======== RECORDS PROVIDED

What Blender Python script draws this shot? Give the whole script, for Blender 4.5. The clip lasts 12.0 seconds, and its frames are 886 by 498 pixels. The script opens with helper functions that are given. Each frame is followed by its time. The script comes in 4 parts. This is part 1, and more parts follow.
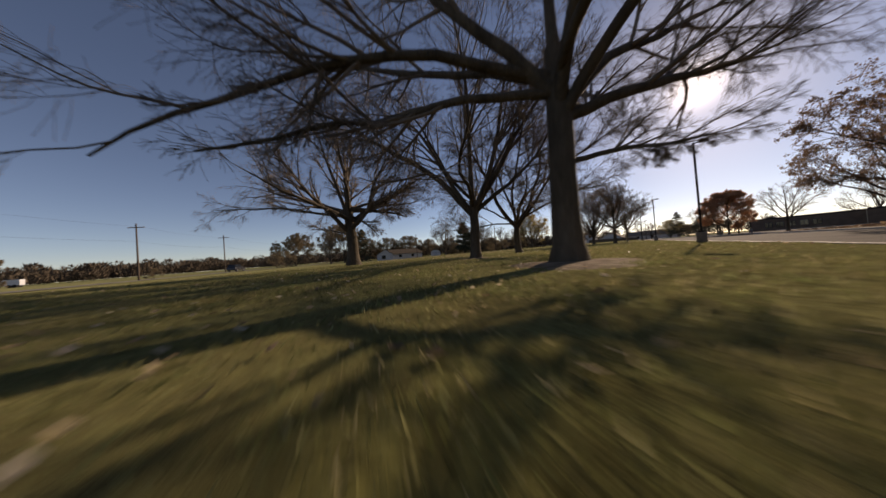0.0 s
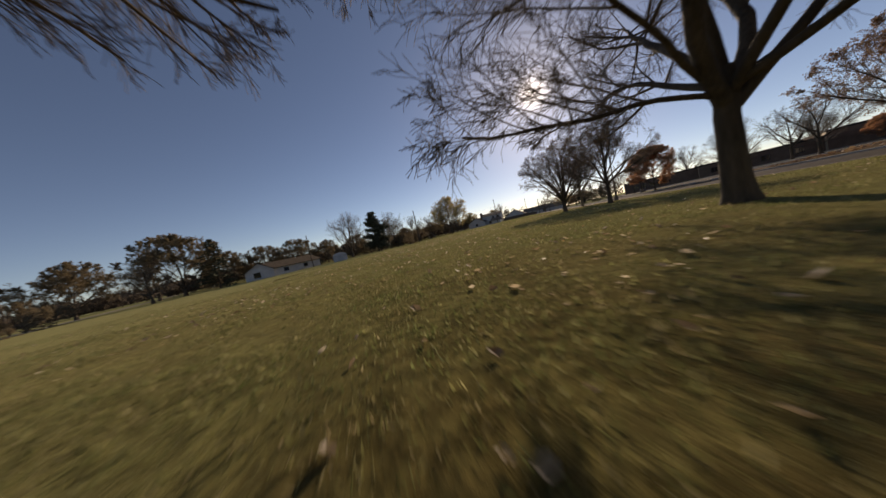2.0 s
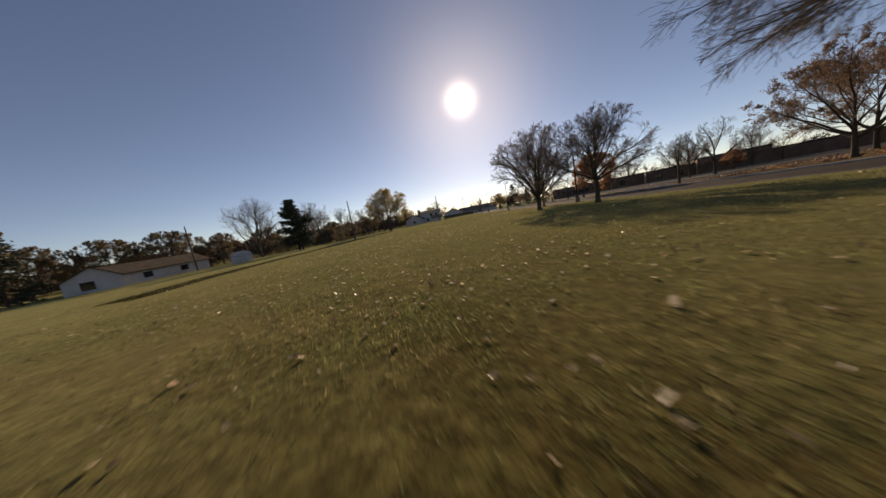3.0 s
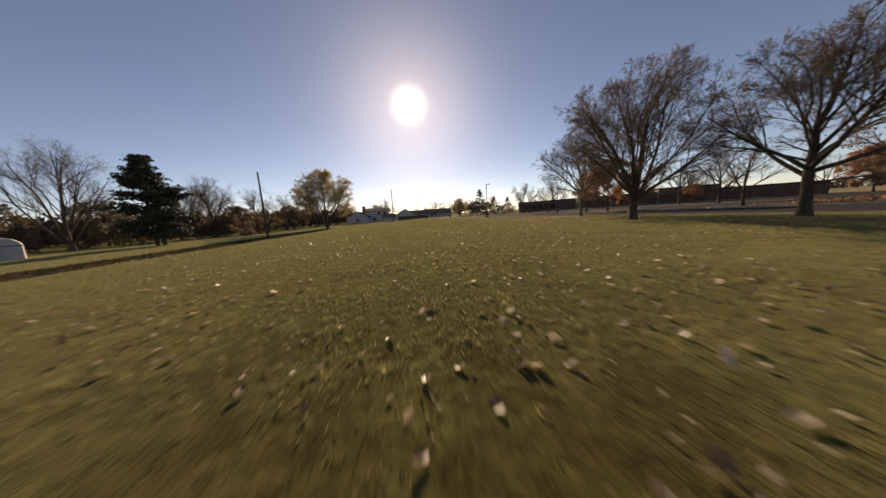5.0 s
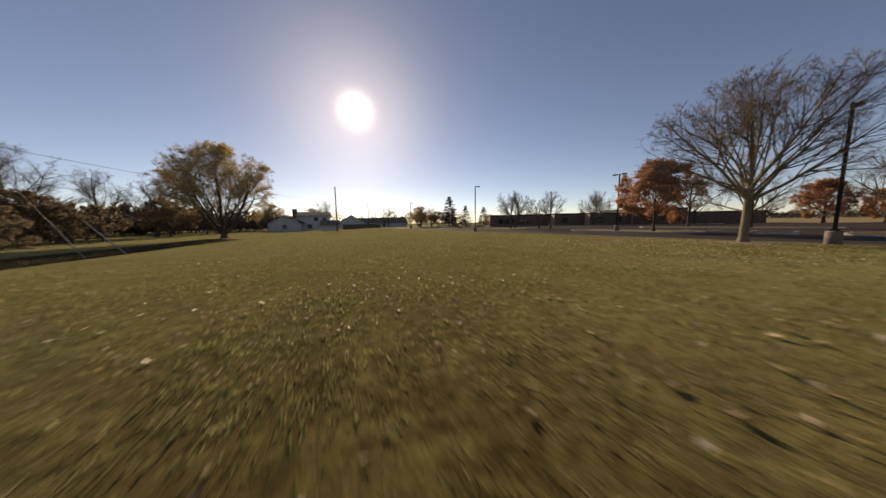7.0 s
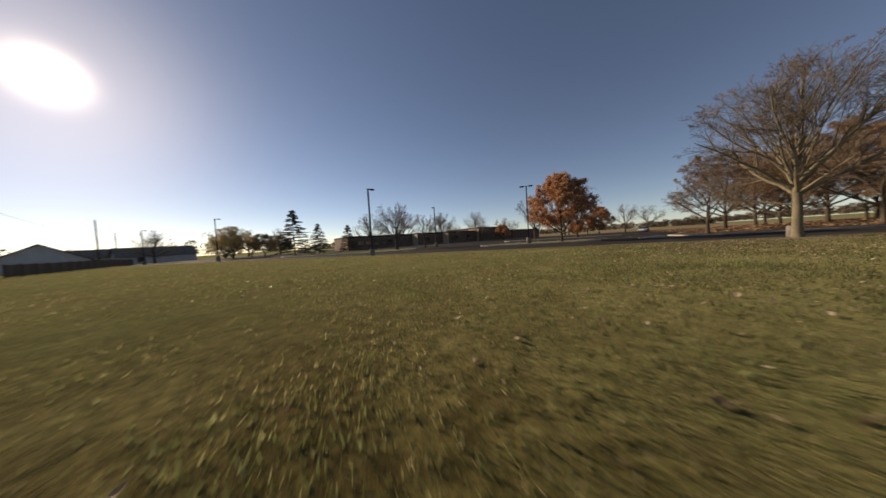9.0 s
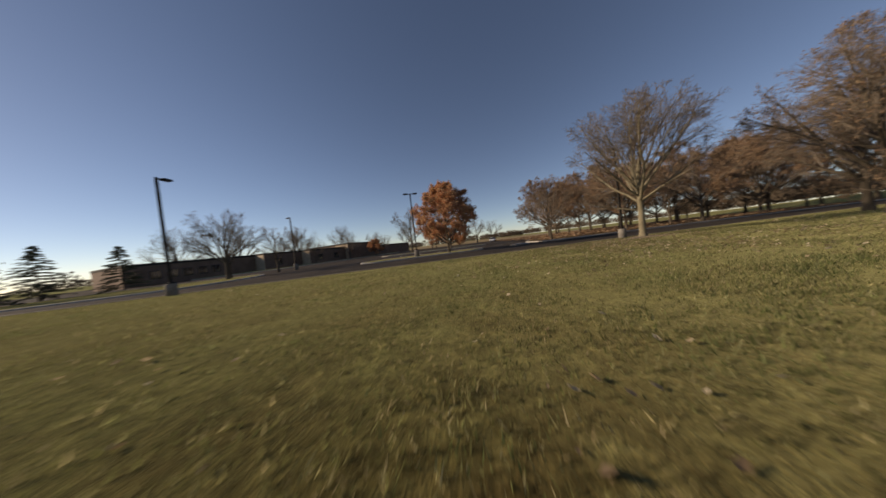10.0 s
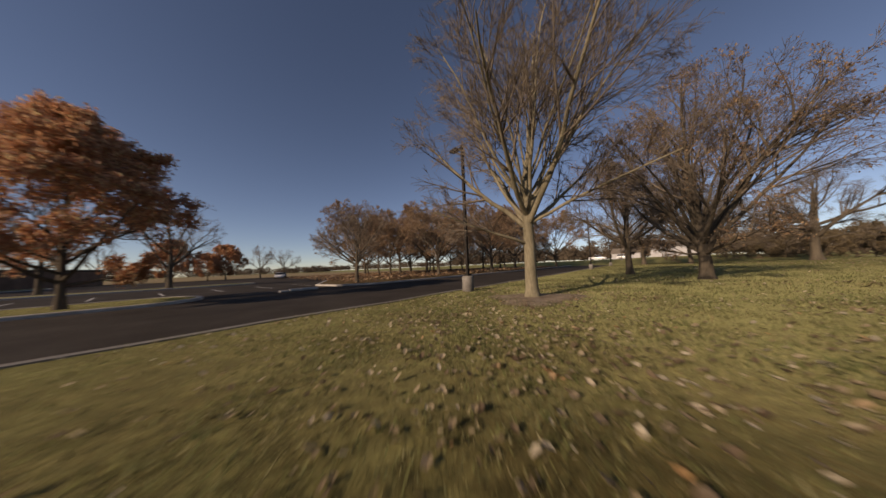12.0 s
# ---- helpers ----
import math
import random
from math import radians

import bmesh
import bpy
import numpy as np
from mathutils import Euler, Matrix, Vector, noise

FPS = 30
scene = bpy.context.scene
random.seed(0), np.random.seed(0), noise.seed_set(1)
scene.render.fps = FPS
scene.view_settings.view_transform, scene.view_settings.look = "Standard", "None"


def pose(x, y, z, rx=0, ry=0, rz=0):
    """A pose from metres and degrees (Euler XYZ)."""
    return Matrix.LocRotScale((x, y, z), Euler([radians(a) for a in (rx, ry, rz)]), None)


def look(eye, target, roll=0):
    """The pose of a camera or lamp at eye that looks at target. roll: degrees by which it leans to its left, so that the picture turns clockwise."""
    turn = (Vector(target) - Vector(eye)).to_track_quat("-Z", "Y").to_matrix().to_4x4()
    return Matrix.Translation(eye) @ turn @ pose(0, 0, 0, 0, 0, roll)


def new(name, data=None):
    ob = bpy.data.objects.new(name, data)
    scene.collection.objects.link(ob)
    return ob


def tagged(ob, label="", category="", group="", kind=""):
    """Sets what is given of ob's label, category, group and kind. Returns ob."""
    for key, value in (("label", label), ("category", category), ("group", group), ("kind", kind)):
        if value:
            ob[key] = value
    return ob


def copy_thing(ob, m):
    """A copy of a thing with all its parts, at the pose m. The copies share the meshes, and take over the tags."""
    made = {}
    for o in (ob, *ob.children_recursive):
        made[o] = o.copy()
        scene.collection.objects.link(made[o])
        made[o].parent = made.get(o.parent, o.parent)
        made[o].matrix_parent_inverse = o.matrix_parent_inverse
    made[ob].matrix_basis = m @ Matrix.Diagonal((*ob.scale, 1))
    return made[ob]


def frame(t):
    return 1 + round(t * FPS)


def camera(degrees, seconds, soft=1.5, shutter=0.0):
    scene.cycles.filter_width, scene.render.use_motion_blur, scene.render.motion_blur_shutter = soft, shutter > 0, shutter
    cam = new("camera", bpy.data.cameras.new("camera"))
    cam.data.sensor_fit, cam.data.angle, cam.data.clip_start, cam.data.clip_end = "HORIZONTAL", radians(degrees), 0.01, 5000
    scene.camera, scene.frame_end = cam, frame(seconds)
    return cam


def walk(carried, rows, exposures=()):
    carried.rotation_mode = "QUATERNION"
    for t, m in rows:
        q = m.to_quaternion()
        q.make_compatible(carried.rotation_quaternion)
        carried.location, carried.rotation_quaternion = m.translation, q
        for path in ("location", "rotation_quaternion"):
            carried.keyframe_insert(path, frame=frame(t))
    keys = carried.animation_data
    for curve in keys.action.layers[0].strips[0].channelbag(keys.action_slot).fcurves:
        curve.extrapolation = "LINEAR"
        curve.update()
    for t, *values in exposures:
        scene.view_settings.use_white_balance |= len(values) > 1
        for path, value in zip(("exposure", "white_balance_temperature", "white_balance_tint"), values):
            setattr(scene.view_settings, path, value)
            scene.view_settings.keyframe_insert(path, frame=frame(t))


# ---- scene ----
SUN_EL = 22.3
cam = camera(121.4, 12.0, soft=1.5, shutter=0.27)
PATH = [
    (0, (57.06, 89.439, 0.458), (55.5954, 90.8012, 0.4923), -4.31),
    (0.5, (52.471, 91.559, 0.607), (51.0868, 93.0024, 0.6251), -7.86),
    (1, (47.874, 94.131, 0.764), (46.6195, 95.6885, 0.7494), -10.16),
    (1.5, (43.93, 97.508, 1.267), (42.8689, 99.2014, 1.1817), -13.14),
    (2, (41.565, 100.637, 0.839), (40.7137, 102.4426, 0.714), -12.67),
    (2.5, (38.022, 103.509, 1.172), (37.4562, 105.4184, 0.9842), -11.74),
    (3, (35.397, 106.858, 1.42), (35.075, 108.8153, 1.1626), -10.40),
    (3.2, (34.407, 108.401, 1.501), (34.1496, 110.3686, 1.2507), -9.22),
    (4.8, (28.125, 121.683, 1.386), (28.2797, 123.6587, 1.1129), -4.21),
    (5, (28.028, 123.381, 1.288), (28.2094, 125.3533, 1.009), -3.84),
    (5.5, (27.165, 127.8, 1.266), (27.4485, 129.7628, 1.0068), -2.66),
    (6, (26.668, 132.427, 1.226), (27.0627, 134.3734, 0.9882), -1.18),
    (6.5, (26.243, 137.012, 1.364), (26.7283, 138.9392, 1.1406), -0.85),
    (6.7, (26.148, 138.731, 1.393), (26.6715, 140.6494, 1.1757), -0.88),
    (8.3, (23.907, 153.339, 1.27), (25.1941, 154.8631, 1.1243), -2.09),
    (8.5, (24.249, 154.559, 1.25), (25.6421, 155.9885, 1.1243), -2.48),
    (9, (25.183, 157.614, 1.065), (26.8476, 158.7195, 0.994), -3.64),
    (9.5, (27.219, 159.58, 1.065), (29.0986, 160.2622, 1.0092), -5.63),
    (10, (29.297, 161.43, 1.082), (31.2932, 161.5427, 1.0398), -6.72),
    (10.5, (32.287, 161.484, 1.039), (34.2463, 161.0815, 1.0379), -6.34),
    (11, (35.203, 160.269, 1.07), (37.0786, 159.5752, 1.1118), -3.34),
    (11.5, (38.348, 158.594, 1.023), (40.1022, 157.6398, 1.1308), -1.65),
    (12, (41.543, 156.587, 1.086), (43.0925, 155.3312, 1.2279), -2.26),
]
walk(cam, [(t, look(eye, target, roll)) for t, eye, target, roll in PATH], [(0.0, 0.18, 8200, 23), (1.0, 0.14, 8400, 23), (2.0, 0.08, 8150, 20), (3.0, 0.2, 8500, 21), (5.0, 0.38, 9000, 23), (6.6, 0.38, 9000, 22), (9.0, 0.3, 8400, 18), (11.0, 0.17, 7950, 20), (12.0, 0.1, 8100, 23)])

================
======== RECORDS PROVIDED

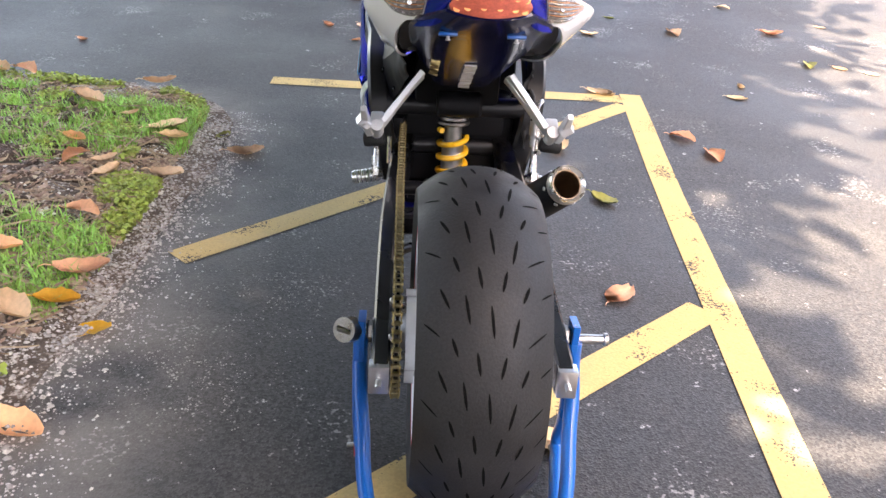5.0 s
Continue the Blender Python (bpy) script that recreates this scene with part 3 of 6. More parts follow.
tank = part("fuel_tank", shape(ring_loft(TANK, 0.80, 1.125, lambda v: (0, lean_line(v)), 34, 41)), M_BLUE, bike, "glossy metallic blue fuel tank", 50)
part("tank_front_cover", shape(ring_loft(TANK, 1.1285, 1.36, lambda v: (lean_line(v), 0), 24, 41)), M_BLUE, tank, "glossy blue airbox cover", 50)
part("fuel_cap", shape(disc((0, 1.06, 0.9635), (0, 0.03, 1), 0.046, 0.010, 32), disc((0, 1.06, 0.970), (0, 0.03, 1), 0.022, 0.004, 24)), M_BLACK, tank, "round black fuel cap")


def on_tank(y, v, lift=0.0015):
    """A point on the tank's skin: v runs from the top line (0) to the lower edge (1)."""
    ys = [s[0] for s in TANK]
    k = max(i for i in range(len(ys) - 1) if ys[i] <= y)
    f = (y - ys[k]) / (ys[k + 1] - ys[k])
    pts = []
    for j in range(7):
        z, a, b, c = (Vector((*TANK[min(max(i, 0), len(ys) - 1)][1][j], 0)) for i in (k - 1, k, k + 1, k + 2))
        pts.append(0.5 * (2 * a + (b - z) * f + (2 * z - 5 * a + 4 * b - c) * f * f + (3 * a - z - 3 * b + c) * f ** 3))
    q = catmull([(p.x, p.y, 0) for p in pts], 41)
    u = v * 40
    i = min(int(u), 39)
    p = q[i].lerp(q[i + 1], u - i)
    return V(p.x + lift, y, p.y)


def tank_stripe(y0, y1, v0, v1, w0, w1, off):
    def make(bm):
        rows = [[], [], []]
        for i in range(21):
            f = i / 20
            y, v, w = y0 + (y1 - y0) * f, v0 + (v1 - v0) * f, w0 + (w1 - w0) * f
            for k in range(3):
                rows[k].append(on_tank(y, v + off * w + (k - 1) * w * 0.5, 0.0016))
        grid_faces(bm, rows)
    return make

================

INSTRUCTION :: Each line from the line with "# ---- helpers" to the line with "scene.render.fps = FPS" is to be echoed exactly; both boundary lines are included, and nothing else is to be output.

THE SOLUTION ::
# ---- helpers ----
import math
import random
from math import radians

import bmesh
import bpy
import numpy as np
from mathutils import Euler, Matrix, Vector, noise

FPS = 30
scene = bpy.context.scene
random.seed(0), np.random.seed(0), noise.seed_set(1)
scene.render.fps = FPS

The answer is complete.